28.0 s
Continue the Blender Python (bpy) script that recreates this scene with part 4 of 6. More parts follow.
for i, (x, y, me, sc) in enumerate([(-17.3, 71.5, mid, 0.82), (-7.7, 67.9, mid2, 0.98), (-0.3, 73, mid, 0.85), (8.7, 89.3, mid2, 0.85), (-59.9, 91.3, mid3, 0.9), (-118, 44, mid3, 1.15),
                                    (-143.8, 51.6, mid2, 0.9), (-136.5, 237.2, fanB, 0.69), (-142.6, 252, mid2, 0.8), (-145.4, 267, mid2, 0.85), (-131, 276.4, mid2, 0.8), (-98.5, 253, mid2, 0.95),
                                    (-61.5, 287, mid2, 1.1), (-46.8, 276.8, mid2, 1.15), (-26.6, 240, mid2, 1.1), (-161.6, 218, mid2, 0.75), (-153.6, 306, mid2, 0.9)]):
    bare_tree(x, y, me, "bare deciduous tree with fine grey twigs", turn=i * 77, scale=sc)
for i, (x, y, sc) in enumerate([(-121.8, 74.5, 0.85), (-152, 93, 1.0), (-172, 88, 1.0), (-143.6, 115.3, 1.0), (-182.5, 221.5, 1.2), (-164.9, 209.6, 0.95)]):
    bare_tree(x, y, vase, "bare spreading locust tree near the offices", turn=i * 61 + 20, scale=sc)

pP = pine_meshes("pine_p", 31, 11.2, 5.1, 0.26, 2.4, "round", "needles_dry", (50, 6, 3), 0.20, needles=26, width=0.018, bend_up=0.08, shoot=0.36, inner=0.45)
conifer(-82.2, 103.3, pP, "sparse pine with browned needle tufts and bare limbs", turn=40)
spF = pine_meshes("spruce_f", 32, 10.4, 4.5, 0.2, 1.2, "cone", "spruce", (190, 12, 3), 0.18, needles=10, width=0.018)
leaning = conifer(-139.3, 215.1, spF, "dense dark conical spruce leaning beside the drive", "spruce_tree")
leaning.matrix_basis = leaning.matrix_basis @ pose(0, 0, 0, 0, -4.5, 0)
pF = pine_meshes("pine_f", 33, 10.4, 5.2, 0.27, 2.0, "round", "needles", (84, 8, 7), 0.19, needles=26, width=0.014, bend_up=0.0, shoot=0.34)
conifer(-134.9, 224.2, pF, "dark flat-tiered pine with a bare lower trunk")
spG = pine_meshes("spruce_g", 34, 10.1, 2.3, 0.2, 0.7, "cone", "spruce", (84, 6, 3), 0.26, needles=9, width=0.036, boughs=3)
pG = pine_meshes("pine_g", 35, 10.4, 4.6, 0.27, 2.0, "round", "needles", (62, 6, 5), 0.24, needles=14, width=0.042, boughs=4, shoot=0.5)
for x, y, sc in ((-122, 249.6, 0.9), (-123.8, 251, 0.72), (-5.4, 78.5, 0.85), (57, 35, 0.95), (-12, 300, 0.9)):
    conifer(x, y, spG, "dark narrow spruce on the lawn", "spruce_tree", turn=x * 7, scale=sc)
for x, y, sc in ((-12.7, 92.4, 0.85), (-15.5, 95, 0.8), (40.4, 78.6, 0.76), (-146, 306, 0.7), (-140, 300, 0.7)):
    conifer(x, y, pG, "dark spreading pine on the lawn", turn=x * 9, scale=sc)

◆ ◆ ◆

● The exercise
Word for word, write out the data.

● Worked solution
28.0 s
Continue the Blender Python (bpy) script that recreates this scene with part 4 of 6. More parts follow.
for i, (x, y, me, sc) in enumerate([(-17.3, 71.5, mid, 0.82), (-7.7, 67.9, mid2, 0.98), (-0.3, 73, mid, 0.85), (8.7, 89.3, mid2, 0.85), (-59.9, 91.3, mid3, 0.9), (-118, 44, mid3, 1.15),
                                    (-143.8, 51.6, mid2, 0.9), (-136.5, 237.2, fanB, 0.69), (-142.6, 252, mid2, 0.8), (-145.4, 267, mid2, 0.85), (-131, 276.4, mid2, 0.8), (-98.5, 253, mid2, 0.95),
                                    (-61.5, 287, mid2, 1.1), (-46.8, 276.8, mid2, 1.15), (-26.6, 240, mid2, 1.1), (-161.6, 218, mid2, 0.75), (-153.6, 306, mid2, 0.9)]):
    bare_tree(x, y, me, "bare deciduous tree with fine grey twigs", turn=i * 77, scale=sc)
for i, (x, y, sc) in enumerate([(-121.8, 74.5, 0.85), (-152, 93, 1.0), (-172, 88, 1.0), (-143.6, 115.3, 1.0), (-182.5, 221.5, 1.2), (-164.9, 209.6, 0.95)]):
    bare_tree(x, y, vase, "bare spreading locust tree near the offices", turn=i * 61 + 20, scale=sc)

pP = pine_meshes("pine_p", 31, 11.2, 5.1, 0.26, 2.4, "round", "needles_dry", (50, 6, 3), 0.20, needles=26, width=0.018, bend_up=0.08, shoot=0.36, inner=0.45)
conifer(-82.2, 103.3, pP, "sparse pine with browned needle tufts and bare limbs", turn=40)
spF = pine_meshes("spruce_f", 32, 10.4, 4.5, 0.2, 1.2, "cone", "spruce", (190, 12, 3), 0.18, needles=10, width=0.018)
leaning = conifer(-139.3, 215.1, spF, "dense dark conical spruce leaning beside the drive", "spruce_tree")
leaning.matrix_basis = leaning.matrix_basis @ pose(0, 0, 0, 0, -4.5, 0)
pF = pine_meshes("pine_f", 33, 10.4, 5.2, 0.27, 2.0, "round", "needles", (84, 8, 7), 0.19, needles=26, width=0.014, bend_up=0.0, shoot=0.34)
conifer(-134.9, 224.2, pF, "dark flat-tiered pine with a bare lower trunk")
spG = pine_meshes("spruce_g", 34, 10.1, 2.3, 0.2, 0.7, "cone", "spruce", (84, 6, 3), 0.26, needles=9, width=0.036, boughs=3)
pG = pine_meshes("pine_g", 35, 10.4, 4.6, 0.27, 2.0, "round", "needles", (62, 6, 5), 0.24, needles=14, width=0.042, boughs=4, shoot=0.5)
for x, y, sc in ((-122, 249.6, 0.9), (-123.8, 251, 0.72), (-5.4, 78.5, 0.85), (57, 35, 0.95), (-12, 300, 0.9)):
    conifer(x, y, spG, "dark narrow spruce on the lawn", "spruce_tree", turn=x * 7, scale=sc)
for x, y, sc in ((-12.7, 92.4, 0.85), (-15.5, 95, 0.8), (40.4, 78.6, 0.76), (-146, 306, 0.7), (-140, 300, 0.7)):
    conifer(x, y, pG, "dark spreading pine on the lawn", turn=x * 9, scale=sc)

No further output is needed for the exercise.